My son is exempt from council tax as he is a student but I don't know if this would change with a lodger.

Would I need to draw up some kind of guidelines not a contract as such presumably?

Expert:  Jo C. replied 2 years ago.
Only if the lodger is working.

No, you don't need to do anything at all. You can let him move in on a verbal agreement.

I suppose that if you are the landlord and not your son though, a periodic contract naming them both as tenants would protect him but it doesn't really protect you.

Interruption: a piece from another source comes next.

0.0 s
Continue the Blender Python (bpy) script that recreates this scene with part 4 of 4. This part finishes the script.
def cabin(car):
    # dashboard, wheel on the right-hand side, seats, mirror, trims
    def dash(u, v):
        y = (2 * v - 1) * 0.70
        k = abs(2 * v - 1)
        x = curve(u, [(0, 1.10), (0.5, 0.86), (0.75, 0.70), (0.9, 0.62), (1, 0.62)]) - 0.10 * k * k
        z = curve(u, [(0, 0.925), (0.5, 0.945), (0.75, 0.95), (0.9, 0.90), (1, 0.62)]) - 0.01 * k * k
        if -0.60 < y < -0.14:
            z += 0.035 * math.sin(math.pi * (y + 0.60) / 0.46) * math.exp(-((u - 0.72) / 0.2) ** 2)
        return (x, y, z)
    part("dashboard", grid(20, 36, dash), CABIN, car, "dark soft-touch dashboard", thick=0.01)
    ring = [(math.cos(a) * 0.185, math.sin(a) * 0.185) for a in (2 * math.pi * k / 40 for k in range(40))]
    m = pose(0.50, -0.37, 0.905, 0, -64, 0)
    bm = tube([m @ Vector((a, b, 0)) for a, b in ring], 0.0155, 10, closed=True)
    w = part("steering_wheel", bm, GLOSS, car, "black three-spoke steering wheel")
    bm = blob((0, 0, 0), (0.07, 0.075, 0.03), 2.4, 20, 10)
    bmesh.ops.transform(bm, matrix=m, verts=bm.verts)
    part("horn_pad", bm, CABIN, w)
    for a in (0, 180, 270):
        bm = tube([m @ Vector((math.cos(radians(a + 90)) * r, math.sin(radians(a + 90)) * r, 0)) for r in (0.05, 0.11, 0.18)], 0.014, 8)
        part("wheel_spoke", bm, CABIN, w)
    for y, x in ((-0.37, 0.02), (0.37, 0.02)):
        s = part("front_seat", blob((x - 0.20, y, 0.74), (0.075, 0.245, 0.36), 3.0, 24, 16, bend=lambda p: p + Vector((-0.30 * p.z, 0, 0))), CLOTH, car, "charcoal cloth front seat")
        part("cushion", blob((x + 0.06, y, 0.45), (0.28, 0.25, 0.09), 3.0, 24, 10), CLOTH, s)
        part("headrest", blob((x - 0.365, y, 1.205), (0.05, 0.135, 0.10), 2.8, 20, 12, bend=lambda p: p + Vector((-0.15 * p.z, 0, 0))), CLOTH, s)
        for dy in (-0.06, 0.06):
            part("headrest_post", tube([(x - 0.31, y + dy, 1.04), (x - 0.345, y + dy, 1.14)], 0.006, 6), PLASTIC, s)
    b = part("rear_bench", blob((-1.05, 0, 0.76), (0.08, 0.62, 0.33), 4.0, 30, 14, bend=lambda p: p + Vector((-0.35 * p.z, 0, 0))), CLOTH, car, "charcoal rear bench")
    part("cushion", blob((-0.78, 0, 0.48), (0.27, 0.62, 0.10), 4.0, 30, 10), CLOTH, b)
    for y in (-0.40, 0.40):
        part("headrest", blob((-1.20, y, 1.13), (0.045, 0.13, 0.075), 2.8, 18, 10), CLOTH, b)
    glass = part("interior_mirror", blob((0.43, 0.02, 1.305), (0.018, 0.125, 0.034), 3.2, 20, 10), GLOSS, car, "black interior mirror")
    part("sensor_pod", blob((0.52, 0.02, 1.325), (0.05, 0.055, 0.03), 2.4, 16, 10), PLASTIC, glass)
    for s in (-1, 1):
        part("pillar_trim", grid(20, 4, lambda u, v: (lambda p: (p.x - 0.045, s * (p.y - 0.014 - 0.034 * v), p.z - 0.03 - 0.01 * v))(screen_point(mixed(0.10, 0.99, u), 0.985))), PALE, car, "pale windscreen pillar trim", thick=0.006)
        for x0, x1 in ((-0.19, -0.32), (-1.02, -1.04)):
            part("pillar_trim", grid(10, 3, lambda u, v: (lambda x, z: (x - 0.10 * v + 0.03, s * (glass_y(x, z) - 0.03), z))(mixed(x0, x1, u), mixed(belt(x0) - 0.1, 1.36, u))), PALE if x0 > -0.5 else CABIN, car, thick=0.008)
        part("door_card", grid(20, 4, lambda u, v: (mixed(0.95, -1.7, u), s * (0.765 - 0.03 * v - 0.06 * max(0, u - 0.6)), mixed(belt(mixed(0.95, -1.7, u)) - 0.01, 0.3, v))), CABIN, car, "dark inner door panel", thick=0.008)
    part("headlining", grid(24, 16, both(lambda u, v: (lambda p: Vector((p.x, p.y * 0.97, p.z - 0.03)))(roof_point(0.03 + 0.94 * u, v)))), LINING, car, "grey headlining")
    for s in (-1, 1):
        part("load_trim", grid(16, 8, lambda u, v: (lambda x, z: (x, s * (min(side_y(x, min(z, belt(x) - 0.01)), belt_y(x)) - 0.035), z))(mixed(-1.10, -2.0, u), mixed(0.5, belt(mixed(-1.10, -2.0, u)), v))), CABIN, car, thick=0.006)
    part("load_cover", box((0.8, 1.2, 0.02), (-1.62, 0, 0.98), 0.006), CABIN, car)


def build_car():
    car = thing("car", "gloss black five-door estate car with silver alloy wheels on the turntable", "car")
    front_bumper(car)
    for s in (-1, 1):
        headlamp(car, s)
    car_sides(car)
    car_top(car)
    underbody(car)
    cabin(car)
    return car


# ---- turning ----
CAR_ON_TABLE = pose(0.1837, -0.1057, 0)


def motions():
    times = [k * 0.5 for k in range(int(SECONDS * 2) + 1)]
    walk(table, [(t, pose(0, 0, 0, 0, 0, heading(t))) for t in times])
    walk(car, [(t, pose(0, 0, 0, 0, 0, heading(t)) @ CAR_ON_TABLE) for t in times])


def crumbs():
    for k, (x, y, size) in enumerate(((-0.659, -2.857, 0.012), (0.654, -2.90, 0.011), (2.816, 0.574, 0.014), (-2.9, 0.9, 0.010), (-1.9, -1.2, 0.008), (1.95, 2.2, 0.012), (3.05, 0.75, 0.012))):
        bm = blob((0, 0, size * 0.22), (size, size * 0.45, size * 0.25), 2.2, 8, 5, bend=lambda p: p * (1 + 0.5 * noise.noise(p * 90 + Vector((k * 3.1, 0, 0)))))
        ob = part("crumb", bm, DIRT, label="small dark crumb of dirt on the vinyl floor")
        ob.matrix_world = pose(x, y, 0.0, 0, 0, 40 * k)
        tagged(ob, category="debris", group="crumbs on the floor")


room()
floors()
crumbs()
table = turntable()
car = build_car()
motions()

If you are the landlord rather than your son, and there is no AST in place, then the presumption would be that they are on periodic tenancy agreements rather than lodgers but that would just mean you had to give two months notice and get a possession order to evict them.
Customer: replied 2 years ago.

As my son is staying in a home owned by the family we don't regard him as a tenant so perhaps keeping the idea of a lodger is best for his friend too. So we will say he can move in on a verbal agreement but if there is a problem we can get him to move out with 2 months notice?

Expert:  Jo C. replied 2 years ago.
No, its not that simple.

If you don't sign a clear contract then the law will presume certain tenancies.

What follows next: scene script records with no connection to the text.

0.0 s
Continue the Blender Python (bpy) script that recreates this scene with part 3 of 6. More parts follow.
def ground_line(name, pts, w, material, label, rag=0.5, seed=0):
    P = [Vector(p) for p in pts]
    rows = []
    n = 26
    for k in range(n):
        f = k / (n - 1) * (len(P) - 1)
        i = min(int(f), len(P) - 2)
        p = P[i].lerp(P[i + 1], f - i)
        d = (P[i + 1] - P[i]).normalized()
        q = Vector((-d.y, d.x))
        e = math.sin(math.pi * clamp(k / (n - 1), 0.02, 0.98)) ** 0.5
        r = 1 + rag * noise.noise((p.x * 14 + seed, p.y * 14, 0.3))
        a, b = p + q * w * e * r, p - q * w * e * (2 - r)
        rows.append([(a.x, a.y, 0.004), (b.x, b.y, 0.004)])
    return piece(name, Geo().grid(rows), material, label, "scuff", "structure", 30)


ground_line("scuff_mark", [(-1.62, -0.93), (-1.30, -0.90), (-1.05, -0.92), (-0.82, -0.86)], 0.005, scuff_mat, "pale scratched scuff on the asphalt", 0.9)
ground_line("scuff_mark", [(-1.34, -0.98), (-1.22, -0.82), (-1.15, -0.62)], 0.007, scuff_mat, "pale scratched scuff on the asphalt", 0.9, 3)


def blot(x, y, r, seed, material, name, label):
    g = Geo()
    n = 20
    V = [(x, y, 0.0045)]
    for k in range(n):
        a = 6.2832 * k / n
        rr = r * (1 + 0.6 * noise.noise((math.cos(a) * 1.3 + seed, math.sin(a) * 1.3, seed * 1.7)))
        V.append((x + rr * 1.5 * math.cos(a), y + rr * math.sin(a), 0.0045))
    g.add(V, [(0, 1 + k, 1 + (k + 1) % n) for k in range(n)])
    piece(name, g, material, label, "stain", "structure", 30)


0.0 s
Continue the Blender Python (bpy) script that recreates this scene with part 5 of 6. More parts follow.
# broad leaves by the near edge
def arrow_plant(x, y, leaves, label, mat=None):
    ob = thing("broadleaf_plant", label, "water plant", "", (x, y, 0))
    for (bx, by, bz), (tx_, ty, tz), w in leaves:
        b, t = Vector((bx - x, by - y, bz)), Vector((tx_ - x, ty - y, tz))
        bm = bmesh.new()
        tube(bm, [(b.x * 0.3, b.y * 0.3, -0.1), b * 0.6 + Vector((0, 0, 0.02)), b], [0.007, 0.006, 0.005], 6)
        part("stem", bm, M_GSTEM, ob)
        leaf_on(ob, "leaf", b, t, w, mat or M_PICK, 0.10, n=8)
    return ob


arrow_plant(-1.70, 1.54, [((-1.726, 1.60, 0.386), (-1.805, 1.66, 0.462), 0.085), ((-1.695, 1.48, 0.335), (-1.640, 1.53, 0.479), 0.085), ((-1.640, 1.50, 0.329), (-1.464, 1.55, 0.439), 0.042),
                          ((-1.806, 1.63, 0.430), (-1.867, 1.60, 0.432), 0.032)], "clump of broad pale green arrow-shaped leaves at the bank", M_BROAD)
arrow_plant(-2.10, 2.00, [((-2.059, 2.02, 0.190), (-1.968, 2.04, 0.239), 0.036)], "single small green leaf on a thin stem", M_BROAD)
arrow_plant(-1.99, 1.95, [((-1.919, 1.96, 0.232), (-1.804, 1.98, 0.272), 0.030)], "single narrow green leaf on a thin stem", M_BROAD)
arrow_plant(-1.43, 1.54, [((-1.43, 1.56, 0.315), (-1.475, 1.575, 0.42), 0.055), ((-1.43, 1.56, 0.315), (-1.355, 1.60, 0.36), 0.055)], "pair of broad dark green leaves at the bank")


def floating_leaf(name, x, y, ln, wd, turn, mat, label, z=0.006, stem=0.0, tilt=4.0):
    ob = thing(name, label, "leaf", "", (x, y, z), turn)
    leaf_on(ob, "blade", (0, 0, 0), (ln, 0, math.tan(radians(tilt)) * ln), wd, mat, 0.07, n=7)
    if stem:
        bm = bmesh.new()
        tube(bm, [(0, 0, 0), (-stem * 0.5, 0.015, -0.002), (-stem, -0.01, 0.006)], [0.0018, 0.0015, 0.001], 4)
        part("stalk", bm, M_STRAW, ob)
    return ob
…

Regardless of whether he is your son or not, unless he lives in a house with you paying rent for one room and sharing amenities with you, he on a periodic not a lodger. This other person will be in a similar position almost certainly.

You can move him in a verbal agreement. If he does refuse to go then the law will presume he is on a periodich which will mean you will need to serve a S21 notice giving him two months notice.
Customer: replied 2 years ago.

Ok so I need to work out a contract. Do you have any suggestions for what I should include? Do I need to get it signed and witnessed? Are there any examples of these available?


Expert:  Jo C. replied 2 years ago.
Well, its a matter for you.

Contracts dont really protect the landlord. They protect the tenant.

If you want to time them in for 6 or 12 months then get them to sign an AST but be aware that you are also tied into it for that long and they can be awful to escape.

If you prefer flexibility then go for a periodic but if you do nothing at all then the law will just presume its a periodic tenancy agreement so its pointless activity.
Customer: replied 2 years ago.

So I need to look into periodic Agreements. Can you recommend any examples of these and what to say?

Are these legally binding

Expert:  Jo C. replied 2 years ago.

If you talk to Sue at ABC Properties on 07595752223 then she will probably manage this for you at a small fee.

Alternatively you can try the landlord packs that you can buy in WH Smiths which are OK but in my opinion don't add much.